Written task. Using the material below, copy every line where "pose" appears.

Given data.
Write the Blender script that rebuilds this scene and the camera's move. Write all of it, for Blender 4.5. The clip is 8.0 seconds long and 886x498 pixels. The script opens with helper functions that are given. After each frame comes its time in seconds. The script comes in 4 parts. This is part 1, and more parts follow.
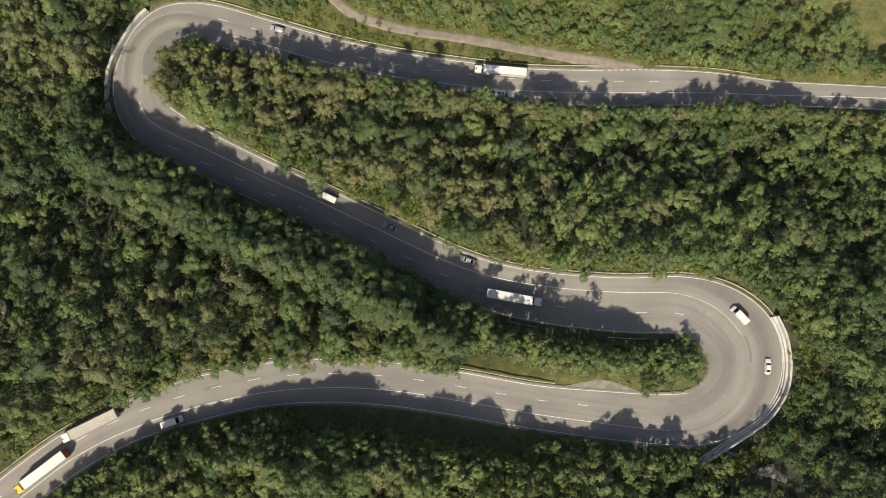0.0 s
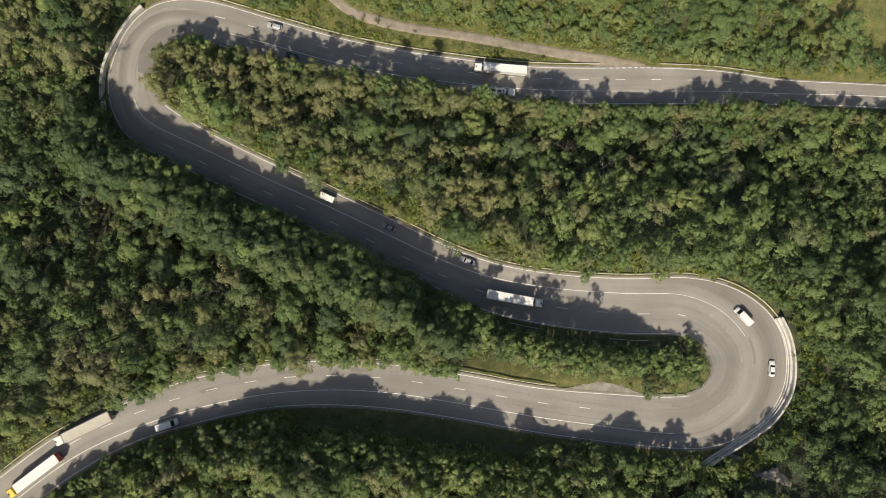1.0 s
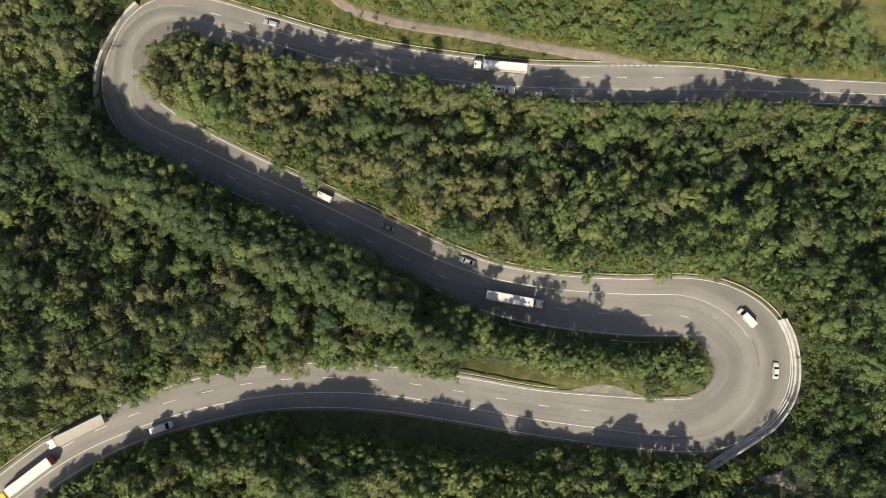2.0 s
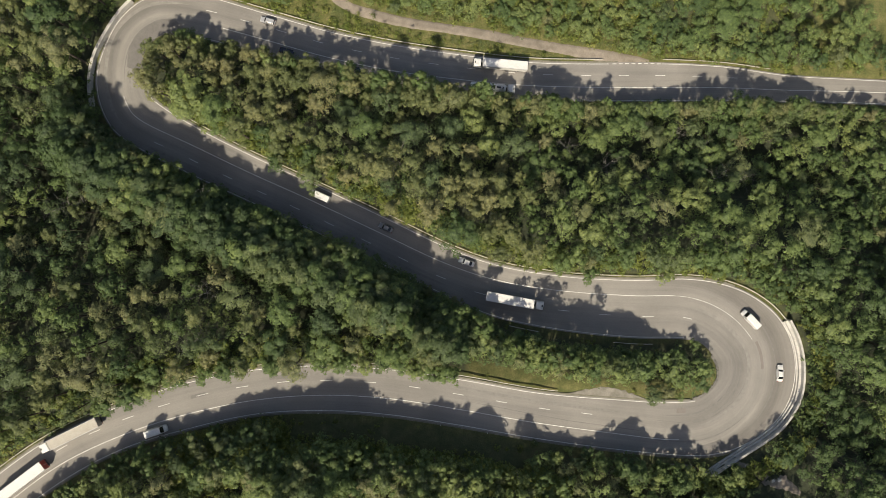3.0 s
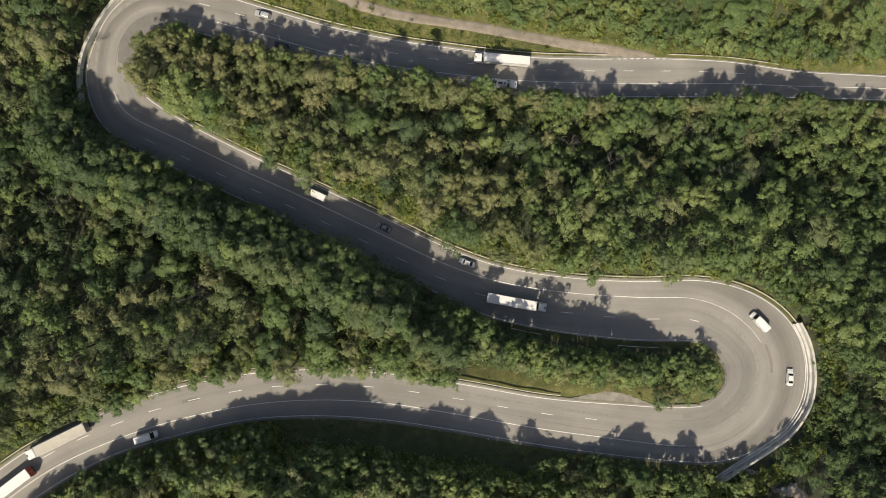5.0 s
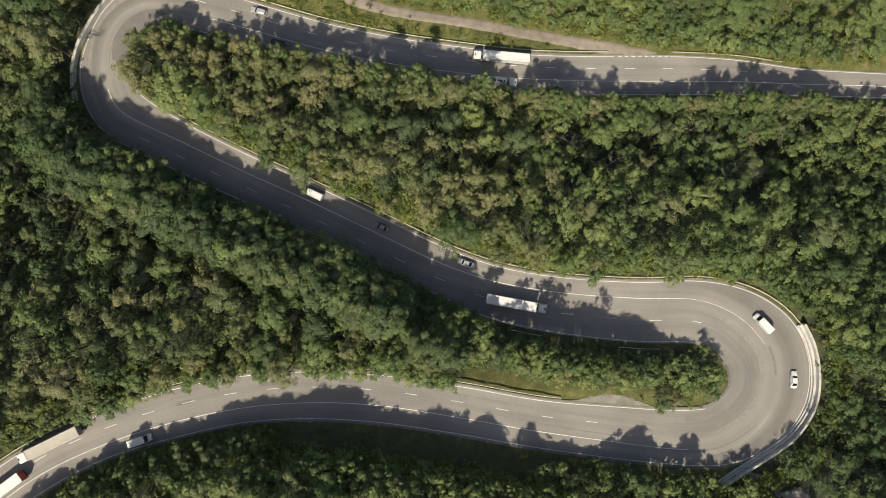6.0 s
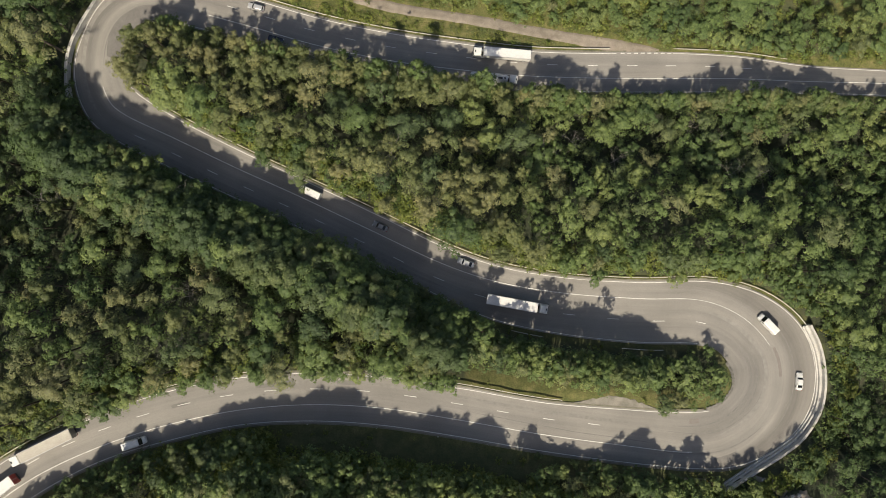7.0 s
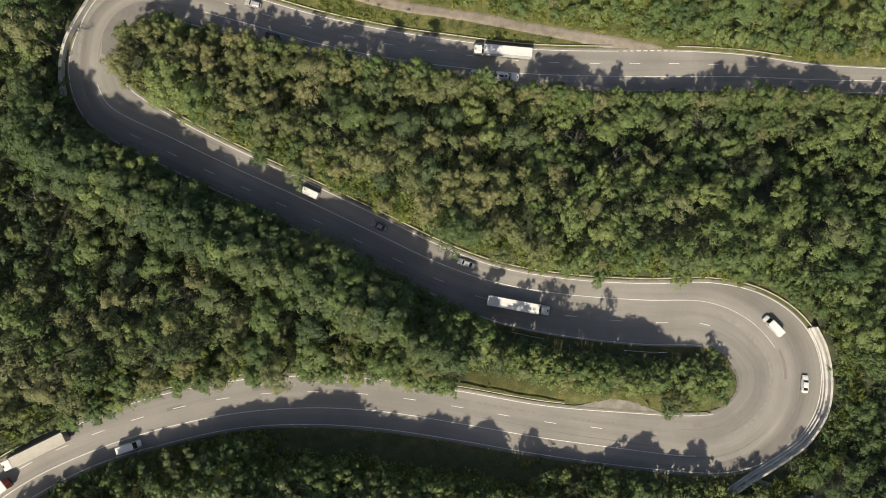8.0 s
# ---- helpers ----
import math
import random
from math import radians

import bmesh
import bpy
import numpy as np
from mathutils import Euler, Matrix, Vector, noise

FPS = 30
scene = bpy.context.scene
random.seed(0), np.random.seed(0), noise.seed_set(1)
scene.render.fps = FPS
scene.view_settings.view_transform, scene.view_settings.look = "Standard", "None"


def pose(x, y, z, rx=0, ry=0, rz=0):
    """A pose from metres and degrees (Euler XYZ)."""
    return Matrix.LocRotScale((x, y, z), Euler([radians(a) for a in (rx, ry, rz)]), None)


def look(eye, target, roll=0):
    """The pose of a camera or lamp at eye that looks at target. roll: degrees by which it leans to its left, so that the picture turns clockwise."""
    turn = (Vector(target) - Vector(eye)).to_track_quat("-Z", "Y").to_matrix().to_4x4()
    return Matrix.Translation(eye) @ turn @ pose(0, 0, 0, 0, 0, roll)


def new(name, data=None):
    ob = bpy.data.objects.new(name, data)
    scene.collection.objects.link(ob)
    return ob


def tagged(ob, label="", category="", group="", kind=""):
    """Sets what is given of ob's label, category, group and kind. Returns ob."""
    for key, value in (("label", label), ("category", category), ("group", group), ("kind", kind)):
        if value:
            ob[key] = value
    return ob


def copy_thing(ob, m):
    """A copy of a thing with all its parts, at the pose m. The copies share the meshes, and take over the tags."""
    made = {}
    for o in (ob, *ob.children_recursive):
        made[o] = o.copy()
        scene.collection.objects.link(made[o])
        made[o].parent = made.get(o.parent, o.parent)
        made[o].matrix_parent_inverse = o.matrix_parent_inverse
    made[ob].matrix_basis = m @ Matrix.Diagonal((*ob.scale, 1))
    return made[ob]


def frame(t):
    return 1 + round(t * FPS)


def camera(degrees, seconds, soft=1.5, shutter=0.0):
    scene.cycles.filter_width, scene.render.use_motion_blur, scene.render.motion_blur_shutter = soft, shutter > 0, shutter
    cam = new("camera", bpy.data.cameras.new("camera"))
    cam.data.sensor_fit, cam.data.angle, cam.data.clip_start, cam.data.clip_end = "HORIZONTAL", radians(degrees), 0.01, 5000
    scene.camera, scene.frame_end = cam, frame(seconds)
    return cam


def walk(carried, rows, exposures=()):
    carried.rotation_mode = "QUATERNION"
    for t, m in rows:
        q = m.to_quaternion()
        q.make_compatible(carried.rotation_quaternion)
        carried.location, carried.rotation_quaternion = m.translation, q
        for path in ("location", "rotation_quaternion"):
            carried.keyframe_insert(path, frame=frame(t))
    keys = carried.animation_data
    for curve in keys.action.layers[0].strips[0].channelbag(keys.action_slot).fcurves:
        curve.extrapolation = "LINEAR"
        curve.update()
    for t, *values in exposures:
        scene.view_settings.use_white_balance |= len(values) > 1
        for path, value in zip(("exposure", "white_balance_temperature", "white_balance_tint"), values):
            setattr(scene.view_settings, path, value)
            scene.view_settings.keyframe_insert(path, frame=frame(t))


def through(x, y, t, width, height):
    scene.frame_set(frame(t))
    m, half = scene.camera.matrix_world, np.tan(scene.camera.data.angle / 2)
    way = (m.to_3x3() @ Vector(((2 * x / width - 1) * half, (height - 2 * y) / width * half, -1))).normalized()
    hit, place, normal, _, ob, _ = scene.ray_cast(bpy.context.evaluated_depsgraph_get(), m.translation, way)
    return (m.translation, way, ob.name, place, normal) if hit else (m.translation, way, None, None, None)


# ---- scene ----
cam = camera(60.0, 8.0, soft=0.8)
# seconds, place in metres, and the small turns in degrees away from straight down
ROWS = [
    (0, -0.770, -0.347, 231.949, 0.015, -0.005, -0.036),
    (0.5, -0.630, -0.225, 230.340, 0.013, -0.010, -0.024),
    (1, -0.627, -0.241, 228.704, 0.009, -0.012, -0.013),
    (1.5, -0.508, -0.242, 227.087, 0.006, -0.014, -0.008),
    (3, -0.071, 0.019, 222.182, 0.003, -0.008, -0.009),
    (3.5, -0.084, -0.026, 220.600, 0.001, -0.003, -0.007),
    (4, -0.000, -0.000, 219.000, 0.000, -0.000, -0.000),
    (4.5, -0.020, 0.029, 217.406, -0.001, 0.004, 0.009),
    (6, 0.433, 0.138, 212.603, -0.003, 0.000, 0.027),
    (6.5, 0.492, 0.121, 210.987, -0.006, 0.003, 0.034),
    (7, 0.539, 0.049, 209.369, -0.011, 0.009, 0.041),
    (7.5, 0.578, 0.085, 207.751, -0.016, 0.017, 0.046),
    (8, 0.629, 0.206, 206.145, -0.019, 0.025, 0.049),
]
walk(cam, [(t, pose(x, y, z, rx, ry, rz)) for t, x, y, z, rx, ry, rz in ROWS])

# ---- world, sun, exposure ----
SUN_ELEVATION, SUN_AZIMUTH = 52.0, 196.0  # degrees above the horizon; clockwise from +y
world = bpy.data.worlds.new("sky")
scene.world = world
world.use_nodes = True
sky = world.node_tree.nodes.new("ShaderNodeTexSky")
sky.sky_type, sky.sun_disc = "NISHITA", False
sky.air_density, sky.dust_density, sky.ozone_density = 1.1, 3.0, 0.0
sky.sun_elevation, sky.sun_rotation = radians(SUN_ELEVATION), radians(SUN_AZIMUTH)
back = world.node_tree.nodes["Background"]
world.node_tree.links.new(sky.outputs[0], back.inputs[0])
back.inputs[1].default_value = 0.089
lamp = bpy.data.lights.new("sun", "SUN")
lamp.energy, lamp.angle, lamp.color = 5.0, radians(0.53), (1.0, 0.895, 0.71)
sun = new("sun", lamp)
az, el = radians(SUN_AZIMUTH), radians(SUN_ELEVATION)
TO_SUN = Vector((math.sin(az) * math.cos(el), math.cos(az) * math.cos(el), math.sin(el)))
sun.matrix_world = look((0, 0, 300), Vector((0, 0, 300)) - TO_SUN)
scene.view_settings.exposure = 0.29


# ---- materials ----
def material(name, colour, rough=0.8, metal=0.0):
    m = bpy.data.materials.new(name)
    m.use_nodes = True
    b = m.node_tree.nodes["Principled BSDF"]
    b.inputs["Base Color"].default_value = (*colour, 1)
    b.inputs["Roughness"].default_value = rough
    b.inputs["Metallic"].default_value = metal
    return m


def add(m, kind, **values):
    n = m.node_tree.nodes.new(kind)
    for k, v in values.items():
        n.inputs[k].default_value = v
    return n


def wire(m, a, b):
    m.node_tree.links.new(a, b)


def noise_at(m, scale, detail=3.0, rough=0.55, space="Object"):
    co = add(m, "ShaderNodeTexCoord")
    n = add(m, "ShaderNodeTexNoise", Scale=scale, Detail=detail, Roughness=rough)
    wire(m, co.outputs[space], n.inputs["Vector"])
    return n.outputs["Fac"]


def ramp(m, fac, stops):
    r = add(m, "ShaderNodeValToRGB")
    e = r.color_ramp.elements
    while len(e) < len(stops):
        e.new(0.5)
    for k, (p, c) in zip(e, stops):
        k.position, k.color = p, (*c, 1)
    wire(m, fac, r.inputs[0])
    return r.outputs[0]


def mix(m, fac, a, b, mode="MIX"):
    n = m.node_tree.nodes.new("ShaderNodeMix")
    n.data_type, n.blend_type = "RGBA", mode
    for value, socket in ((fac, n.inputs[0]), (a, n.inputs[6]), (b, n.inputs[7])):
        if isinstance(value, (int, float)):
            socket.default_value = value
        elif isinstance(value, tuple):
            socket.default_value = (*value, 1)
        else:
            wire(m, value, socket)
    return n.outputs[2]


def bump(m, fac, strength, distance):
    n = add(m, "ShaderNodeBump", Strength=strength, Distance=distance)
    wire(m, fac, n.inputs["Height"])
    wire(m, n.outputs[0], m.node_tree.nodes["Principled BSDF"].inputs["Normal"])


def base(m, colour):
    wire(m, colour, m.node_tree.nodes["Principled BSDF"].inputs["Base Color"])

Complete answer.
def pose(x, y, z, rx=0, ry=0, rz=0):
    """A pose from metres and degrees (Euler XYZ)."""
    """The pose of a camera or lamp at eye that looks at target. roll: degrees by which it leans to its left, so that the picture turns clockwise."""
    return Matrix.Translation(eye) @ turn @ pose(0, 0, 0, 0, 0, roll)
    """A copy of a thing with all its parts, at the pose m. The copies share the meshes, and take over the tags."""
walk(cam, [(t, pose(x, y, z, rx, ry, rz)) for t, x, y, z, rx, ry, rz in ROWS])